### AIM
Begin with the first line of the material and write out each line exactly, ending with the line that contains "from mathutils import". Pictures are not part of the copy.

### DATASET SECTION
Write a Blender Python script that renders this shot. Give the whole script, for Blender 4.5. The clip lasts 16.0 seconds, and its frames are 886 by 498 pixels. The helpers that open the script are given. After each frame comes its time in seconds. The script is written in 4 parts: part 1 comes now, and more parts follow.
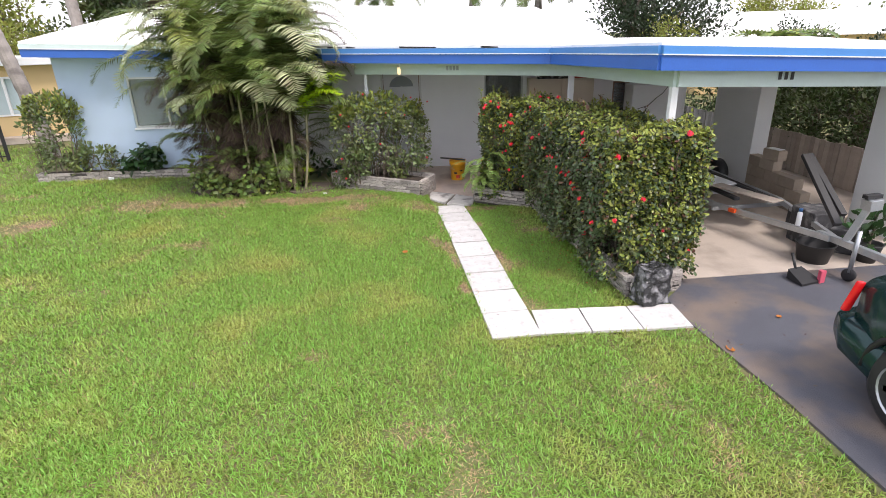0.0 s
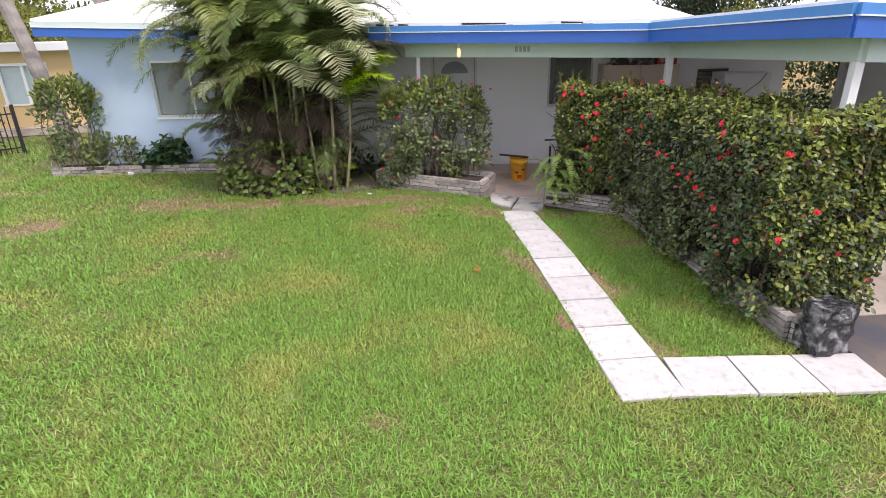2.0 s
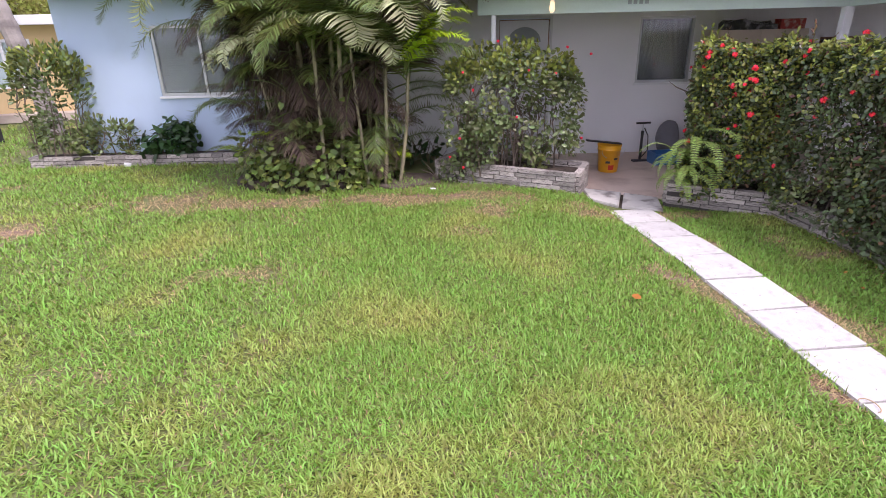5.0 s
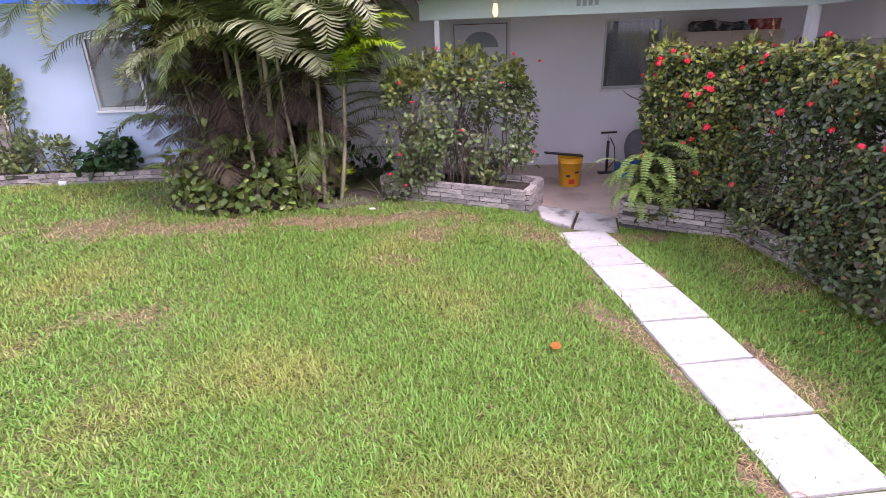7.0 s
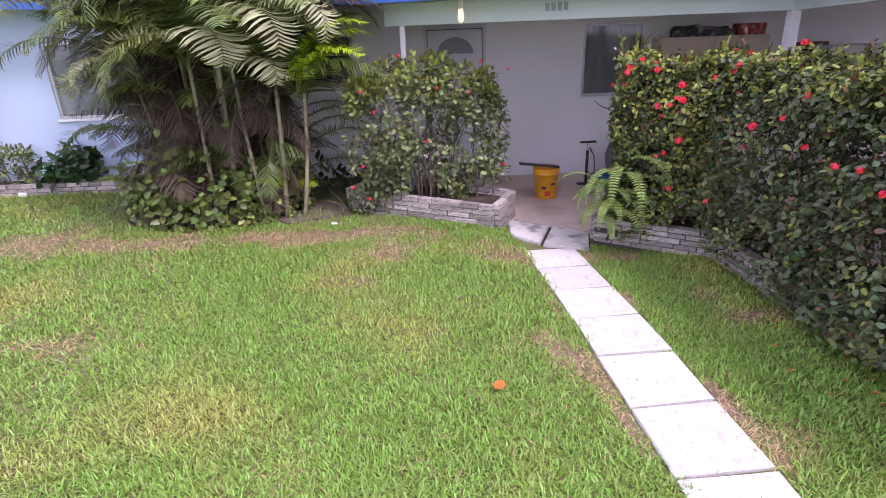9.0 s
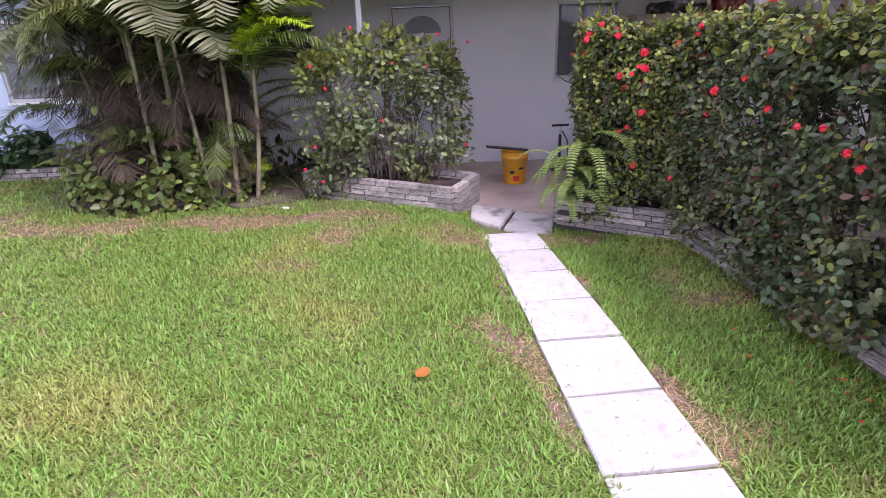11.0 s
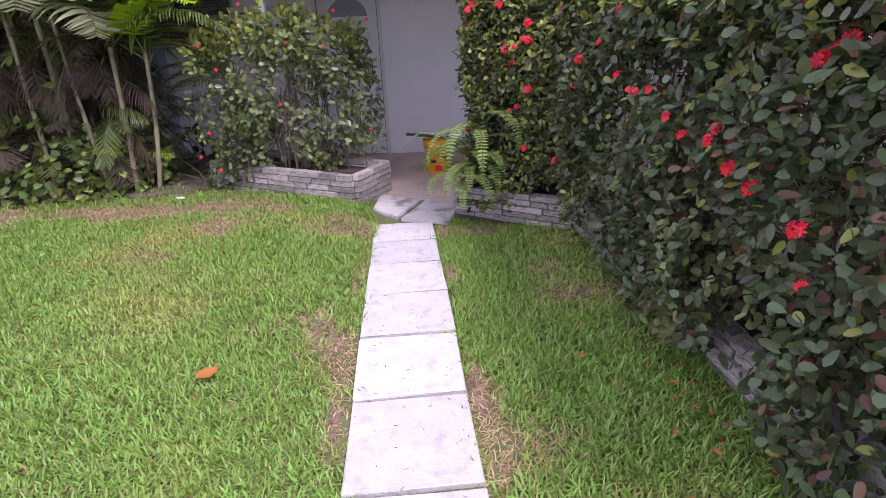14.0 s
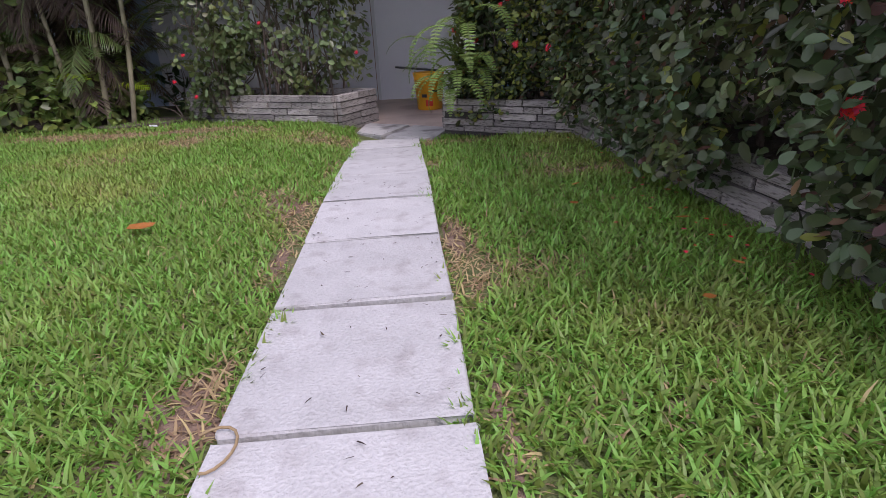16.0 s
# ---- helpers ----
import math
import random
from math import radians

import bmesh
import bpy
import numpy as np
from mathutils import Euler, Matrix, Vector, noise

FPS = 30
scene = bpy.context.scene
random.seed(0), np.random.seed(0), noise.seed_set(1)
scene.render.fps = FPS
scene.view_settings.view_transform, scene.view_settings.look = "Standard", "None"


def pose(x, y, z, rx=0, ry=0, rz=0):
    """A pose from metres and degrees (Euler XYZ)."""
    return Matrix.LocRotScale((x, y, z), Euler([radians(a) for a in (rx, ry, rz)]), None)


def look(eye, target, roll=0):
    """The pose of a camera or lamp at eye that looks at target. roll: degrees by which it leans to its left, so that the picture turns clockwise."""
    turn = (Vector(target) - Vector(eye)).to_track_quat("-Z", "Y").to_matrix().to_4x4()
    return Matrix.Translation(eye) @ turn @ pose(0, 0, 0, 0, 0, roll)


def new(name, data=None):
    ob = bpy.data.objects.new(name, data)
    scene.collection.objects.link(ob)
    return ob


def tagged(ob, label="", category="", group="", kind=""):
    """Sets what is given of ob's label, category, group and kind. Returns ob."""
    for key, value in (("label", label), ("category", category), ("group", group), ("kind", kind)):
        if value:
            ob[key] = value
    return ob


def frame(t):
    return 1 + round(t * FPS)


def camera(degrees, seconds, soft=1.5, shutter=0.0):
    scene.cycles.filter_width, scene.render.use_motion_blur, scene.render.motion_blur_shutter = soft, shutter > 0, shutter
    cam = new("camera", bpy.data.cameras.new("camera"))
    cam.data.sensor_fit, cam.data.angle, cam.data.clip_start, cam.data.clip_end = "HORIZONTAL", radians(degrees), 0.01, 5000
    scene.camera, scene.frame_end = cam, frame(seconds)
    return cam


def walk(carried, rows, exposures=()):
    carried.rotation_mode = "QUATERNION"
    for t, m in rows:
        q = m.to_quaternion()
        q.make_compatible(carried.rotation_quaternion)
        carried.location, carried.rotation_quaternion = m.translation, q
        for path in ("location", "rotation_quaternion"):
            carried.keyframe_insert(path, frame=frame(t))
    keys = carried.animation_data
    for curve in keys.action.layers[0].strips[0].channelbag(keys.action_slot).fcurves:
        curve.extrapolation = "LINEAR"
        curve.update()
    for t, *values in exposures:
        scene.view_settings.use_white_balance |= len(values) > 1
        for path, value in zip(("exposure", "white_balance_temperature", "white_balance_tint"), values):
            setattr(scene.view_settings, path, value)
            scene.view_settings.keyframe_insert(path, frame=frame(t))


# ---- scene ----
cam = camera(77.6, 16.0, soft=0.65)
PATH = [
    (0, (-1.186, -5.947, 3.279), (-0.961, -4.102, 2.541), -1.6),
    (0.5, (-1.271, -5.663, 3.313), (-1.102, -3.813, 2.575), -1.6),
    (1, (-1.402, -5.263, 3.294), (-1.249, -3.411, 2.556), -1.5),
    (1.5, (-1.564, -4.789, 3.166), (-1.417, -2.937, 2.426), -1.5),
    (2, (-1.758, -4.252, 2.917), (-1.607, -2.402, 2.174), -1.4),
    (2.5, (-2.41, -3.777, 2.792), (-2.242, -1.934, 2.032), -1.4),
    (3, (-2.816, -3.332, 2.754), (-2.64, -1.501, 1.97), -2.0),
    (5.3, (-2.872, -1.905, 2.269), (-2.709, -0.058, 1.519), -1.3),
    (5.5, (-2.792, -1.845, 2.268), (-2.627, 0.001, 1.516), -1.7),
    (6, (-2.526, -1.67, 2.269), (-2.369, 0.176, 1.513), -1.9),
    (6.5, (-2.229, -1.493, 2.297), (-2.08, 0.356, 1.55), -2.0),
    (7, (-1.904, -1.384, 2.313), (-1.762, 0.467, 1.569), -2.2),
    (7.5, (-1.623, -1.29, 2.328), (-1.486, 0.564, 1.59), -2.2),
    (8, (-1.48, -1.199, 2.403), (-1.346, 0.655, 1.666), -2.2),
    (10.5, (-1.092, -0.808, 2.088), (-0.957, 1.048, 1.354), -2.4),
    (11, (-0.859, -0.75, 1.997), (-0.722, 1.105, 1.263), -2.3),
    (11.5, (-0.667, -0.663, 1.924), (-0.537, 1.194, 1.193), -2.3),
    (12, (-0.384, -0.6, 1.875), (-0.256, 1.257, 1.143), -2.4),
    (12.5, (-0.175, -0.541, 1.907), (-0.051, 1.315, 1.171), -2.4),
    (13, (0.047, -0.503, 1.905), (0.171, 1.355, 1.177), -2.4),
    (13.5, (0.254, -0.494, 1.796), (0.372, 1.364, 1.065), -2.7),
    (14, (0.346, -0.488, 1.707), (0.461, 1.37, 0.975), -2.6),
    (14.5, (0.381, -0.481, 1.605), (0.497, 1.379, 0.88), -2.6),
    (15, (0.401, -0.487, 1.332), (0.513, 1.374, 0.608), -2.8),
    (15.5, (0.422, -0.456, 1.038), (0.526, 1.405, 0.314), -3.0),
    (16, (0.47, -0.402, 0.808), (0.57, 1.459, 0.084), -3.1),
]
PACE = 0.8  # metres to one unit of the plan
EXPOSURES = [(0, 0.74, 6500, 17), (1.5, 0.62, 6500, 19), (3, 0.66, 6400, 23), (5.5, 0.87, 6170, 33), (8, 0.93, 6020, 41), (11, 0.88, 5960, 42), (12.5, 0.77, 5930, 42), (14.5, 0.68, 5920, 37), (16, 0.02, 5950, 28)]
walk(cam, [(t, look(Vector(eye) * PACE, Vector(target) * PACE, roll)) for t, eye, target, roll in PATH], EXPOSURES)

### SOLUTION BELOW
Write a Blender Python script that renders this shot. Give the whole script, for Blender 4.5. The clip lasts 16.0 seconds, and its frames are 886 by 498 pixels. The helpers that open the script are given. After each frame comes its time in seconds. The script is written in 4 parts: part 1 comes now, and more parts follow.
0.0 s
2.0 s
5.0 s
7.0 s
9.0 s
11.0 s
14.0 s
16.0 s
# ---- helpers ----
import math
import random
from math import radians

import bmesh
import bpy
import numpy as np
from mathutils import Euler, Matrix, Vector, noise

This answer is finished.